When I was on my universities formula SAE team, our suspension guy was trying his hardest to optimize the steering of the car and was playing with the concept of reverse ackerman. I don’t recall all the specifics, but he gave the car quite a bit which tends to be better for higher speeds and high load transfer. This worked quite well; but of course the trade off was low speed maneuverability. This became apparent on the car’s first test drive which was down a narrow strip of concrete in front of our engineering building. Previous years cars were able to turn around on this strip, but the ’07 car couldn’t make it!
It is very difficult to set up good reverse ackerman geometry (RA) and virtually impossible to make it so that it works over a broad range of speeds and cornering forces. Formula One teams have it easy since they can swap different racks in and out and have multiple tie rod pickups on the upright. I can bet you when they race Monaco, their RA tuning is different than any other track; and that’s one of the reasons they have a whole different rack just for that track.

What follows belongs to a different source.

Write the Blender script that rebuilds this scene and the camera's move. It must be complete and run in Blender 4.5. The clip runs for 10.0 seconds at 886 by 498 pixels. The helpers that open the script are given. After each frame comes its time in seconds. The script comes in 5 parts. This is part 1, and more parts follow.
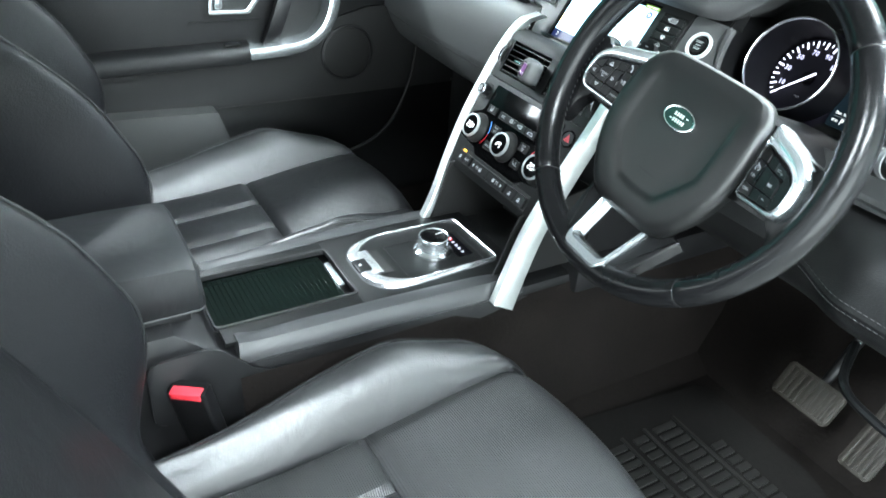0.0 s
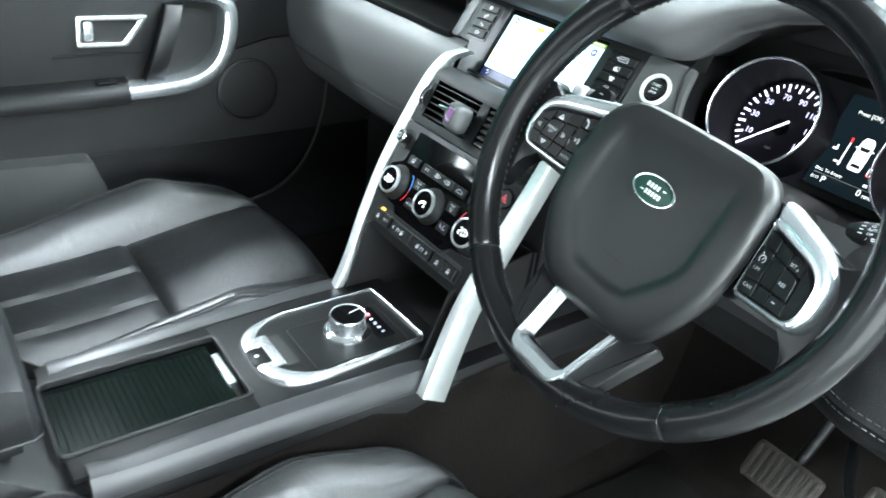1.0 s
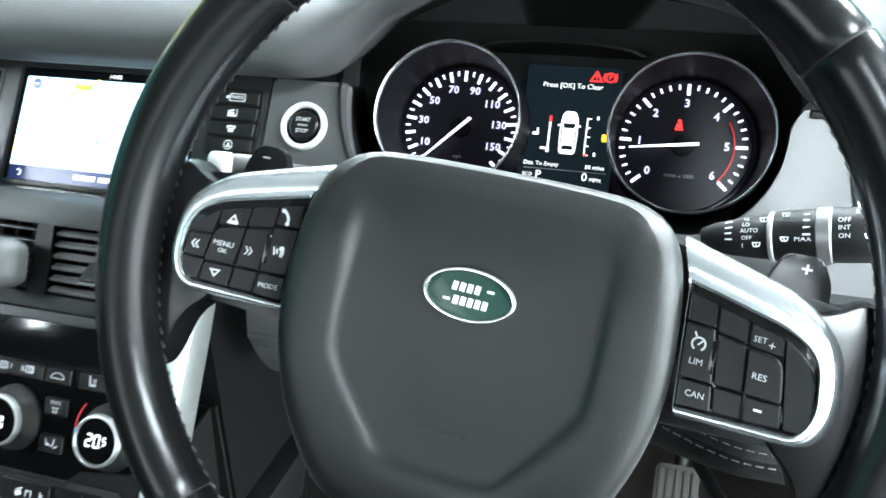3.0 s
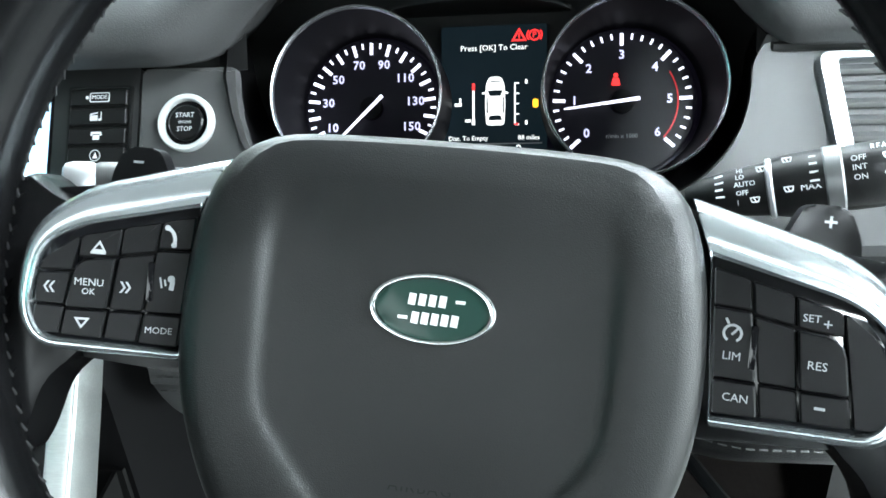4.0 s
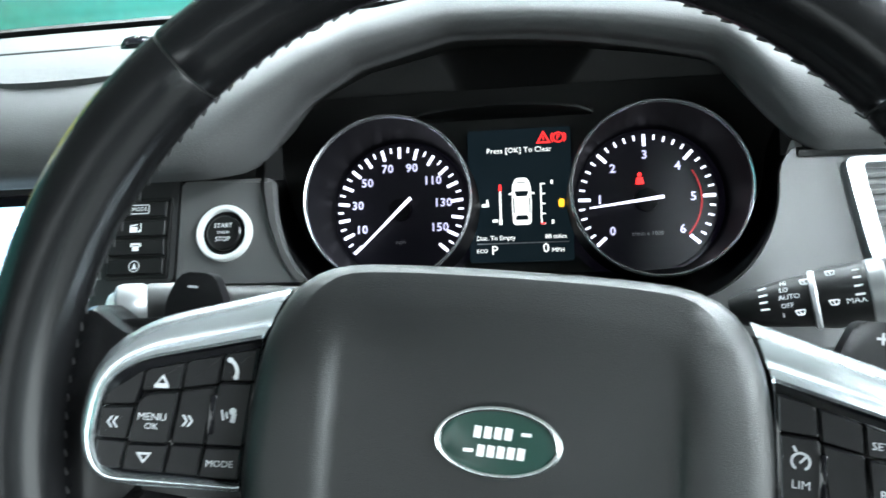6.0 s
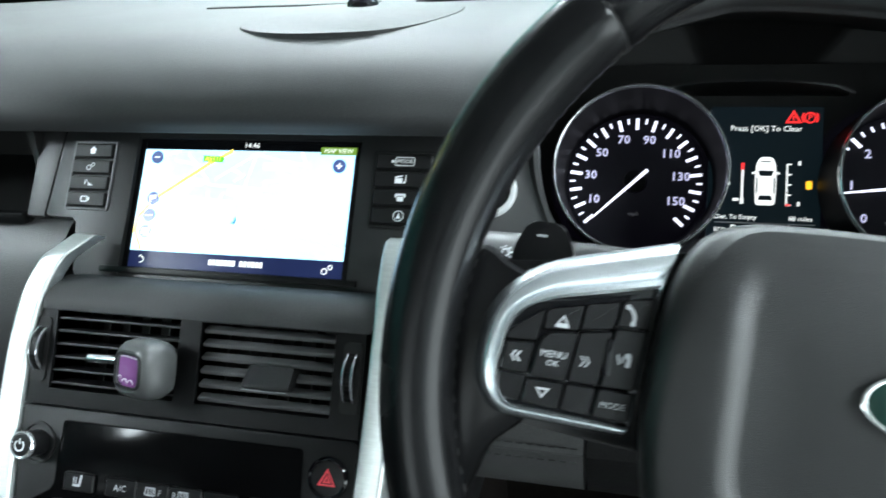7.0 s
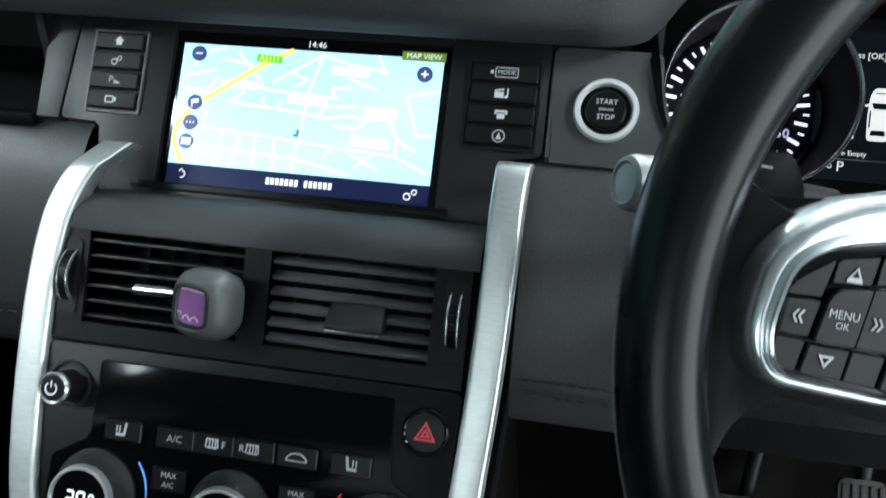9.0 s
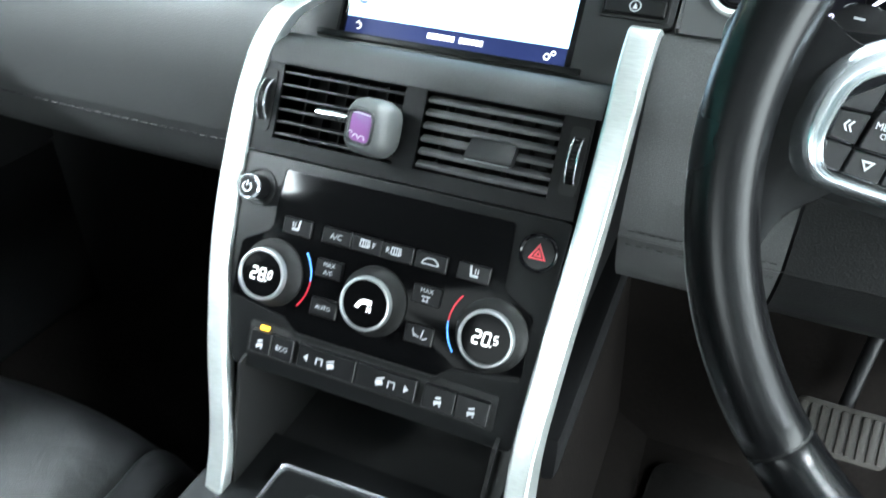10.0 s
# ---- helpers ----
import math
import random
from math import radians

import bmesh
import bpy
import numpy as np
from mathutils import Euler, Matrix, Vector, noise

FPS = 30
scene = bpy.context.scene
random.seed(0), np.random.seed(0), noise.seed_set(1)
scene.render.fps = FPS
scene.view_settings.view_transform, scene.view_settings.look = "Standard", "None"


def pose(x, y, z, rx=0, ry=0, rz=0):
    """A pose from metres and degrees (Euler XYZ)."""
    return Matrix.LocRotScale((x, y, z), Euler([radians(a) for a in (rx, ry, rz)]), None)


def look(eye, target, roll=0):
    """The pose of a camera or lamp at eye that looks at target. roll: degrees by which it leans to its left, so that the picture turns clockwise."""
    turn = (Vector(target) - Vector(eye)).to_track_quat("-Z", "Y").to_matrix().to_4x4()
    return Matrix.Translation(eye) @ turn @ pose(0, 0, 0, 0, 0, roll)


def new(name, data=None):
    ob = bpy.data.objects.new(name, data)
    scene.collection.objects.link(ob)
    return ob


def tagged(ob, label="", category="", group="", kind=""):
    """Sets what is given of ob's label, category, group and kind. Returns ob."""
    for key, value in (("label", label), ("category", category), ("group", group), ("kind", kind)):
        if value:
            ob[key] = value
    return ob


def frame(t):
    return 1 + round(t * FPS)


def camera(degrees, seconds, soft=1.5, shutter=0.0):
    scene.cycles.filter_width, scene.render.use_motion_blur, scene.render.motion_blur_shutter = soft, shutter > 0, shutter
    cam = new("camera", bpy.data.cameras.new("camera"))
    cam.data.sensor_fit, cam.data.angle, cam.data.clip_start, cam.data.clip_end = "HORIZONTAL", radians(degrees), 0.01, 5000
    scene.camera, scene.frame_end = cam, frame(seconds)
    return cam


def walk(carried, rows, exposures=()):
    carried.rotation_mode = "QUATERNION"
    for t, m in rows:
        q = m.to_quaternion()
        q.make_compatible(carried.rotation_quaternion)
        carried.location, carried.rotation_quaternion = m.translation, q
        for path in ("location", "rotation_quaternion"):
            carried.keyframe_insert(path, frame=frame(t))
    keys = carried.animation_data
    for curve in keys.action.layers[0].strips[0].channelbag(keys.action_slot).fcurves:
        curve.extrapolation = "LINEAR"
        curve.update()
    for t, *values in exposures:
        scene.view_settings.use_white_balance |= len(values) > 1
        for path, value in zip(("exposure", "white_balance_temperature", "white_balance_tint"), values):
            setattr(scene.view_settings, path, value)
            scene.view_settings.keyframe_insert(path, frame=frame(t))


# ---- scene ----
cam = camera(62.0, 10.0, soft=1.6, shutter=0.3)
K = 0.935  # plan units to metres
PATH = [
    (0, (0.9255, -0.6876, 1.0823), (-0.4365, 0.1771, 0.0786), 4.82),
    (0.5, (0.8342, -0.6632, 1.0853), (-0.5045, 0.2841, 0.1259), 5.34),
    (1, (0.7512, -0.5657, 1.0430), (-0.5381, 0.4715, 0.1090), 6.54),
    (1.2, (0.7242, -0.5380, 1.0348), (-0.5302, 0.5468, 0.1075), 5.37),
    (1.5, (0.6912, -0.5161, 1.0235), (-0.5270, 0.6198, 0.1094), 4.13),
    (2, (0.6100, -0.4879, 1.0017), (-0.3348, 0.9012, 0.1141), 1.39),
    (2.5, (0.5348, -0.4261, 0.9860), (-0.1564, 1.1280, 0.1392), -0.36),
    (2.7, (0.5093, -0.4017, 0.9786), (-0.0915, 1.1984, 0.1489), -0.05),
    (3.8, (0.4527, -0.3021, 0.9397), (0.1766, 1.3881, 0.1169), -2.99),
    (4, (0.4485, -0.2940, 0.9342), (0.1920, 1.3868, 0.0863), -3.94),
    (4.5, (0.4508, -0.2852, 0.9445), (0.2163, 1.3845, 0.0688), -6.13),
    (5, (0.4556, -0.2792, 0.9545), (0.2292, 1.4463, 0.1921), -5.43),
    (5.2, (0.4550, -0.2794, 0.9559), (0.2305, 1.4578, 0.2200), -5.16),
    (6.3, (0.4033, -0.3111, 0.9587), (0.0755, 1.4384, 0.2942), -5.04),
    (6.5, (0.3799, -0.3237, 0.9648), (-0.0099, 1.4086, 0.2886), -4.92),
    (7, (0.3010, -0.3255, 0.9566), (-0.1567, 1.3763, 0.2465), -2.82),
    (7.5, (0.2262, -0.3019, 0.9400), (-0.1815, 1.3817, 0.1595), -1.74),
    (8, (0.1863, -0.2697, 0.9489), (-0.1655, 1.3938, 0.1008), -0.26),
    (8.5, (0.1828, -0.2684, 0.9513), (-0.1202, 1.3999, 0.0940), 0.35),
    (9, (0.1801, -0.2878, 0.9329), (-0.1066, 1.3677, 0.0458), 1.39),
    (9.5, (0.1783, -0.3264, 0.9193), (-0.2256, 1.2500, -0.0614), 0.86),
    (10, (0.2131, -0.3826, 0.9245), (-0.3743, 1.0783, -0.1389), 1.63),
]
EXPOSURES = [(0.0, 1.24), (1.0, 1.2), (2.0, 1.54), (2.5, 1.45), (4.0, 0.84), (4.5, 0.84), (5.0, 0.84), (6.5, 0.7), (7.0, 0.28), (7.5, 0.08), (8.0, -0.06), (8.5, -0.24), (9.0, -0.22), (9.5, 0.46), (10.0, 1.35)]
walk(cam, [(t, look(K * Vector(eye), K * Vector(target), roll)) for t, eye, target, roll in PATH], EXPOSURES)

# ---- light ----
world = bpy.data.worlds.new("world")
world.use_nodes = True
scene.world = world
world.node_tree.nodes["Background"].inputs[0].default_value = (0.55, 0.62, 0.6, 1)
world.node_tree.nodes["Background"].inputs[1].default_value = 0.02
TUBE = 190.0


def daylight(name, at, turn, width, height, watts):
    """An area lamp added in an unseen wall opening to light the cabin."""
    la = bpy.data.lights.new(name, "AREA")
    la.shape, la.size, la.size_y, la.energy, la.color = "RECTANGLE", width * K, height * K, watts, (0.88, 1.0, 1.03)
    ob = new(name, la)
    ob.matrix_world = Matrix.Translation(K * Vector(at)) @ Matrix.Rotation(radians(turn), 4, "Z") @ Matrix.Rotation(radians(90), 4, "X")
    return ob


daylight("added_light_rear", (-1.45, -5.85, 1.05), 0, 6.1, 3.1, 275)
daylight("added_light_side", (5.85, -2.2, 1.05), 90, 4.8, 3.1, 350)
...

The reason why it’s difficult to set up is because its tire dependent and there’s quite a few variables. You have to know the slip curve of the tire at a given load (you can read a little about that in my next post Its all about grip, catch my drift?), then calculate when your tires are going to see that load. So, the diameter of a turn and the speed of the vehicle are going to be major factors in load transfer. The problem is, a high speed turn that has a large radius will have a large amount of load transfer with very little steering input, a low speed but tight radius corner may or may not transfer the same amount of load and require a lot more steering angle. High loads require more RA, and if your highest load is found in a high speed turn and your RA is optimized for that, your car may not even make it through the hairpin. To optimize the steering for both, you would need some crazy geometry that would decrease the amount of RA on tighter corners where there is a lot of steering input; the exact opposite of what normally happens.
I guess it would be possible to set up your geometry so that when the steering wheel is cranked all the way, you could make the inside wheel turn more, thus decreasing the amount of RA. I would also imagine that something like this would feel very unnatural for the driver and produce a lot of tire scrub.
Anyway, we showed up at competition with a car with a lot of RA and a course that was tight. I had never been to the F-SAE competition before that time and I was told by my teammates that year’s layout was the fastest they had seen. But to me, it looked like a slow auto-x course. I don’t know how things have changed since then, but I think it’s always safe to assume that the official F-SAE competition in this country will never have high speed sweepers or allow speeds that would put students at risk; they will probably always resemble a cone-course auto-x. Needless to say, it was a little tougher to get our car around the really tight parts of the track with all that reverse ackerman; but even so, we still finished the enduro and did very well.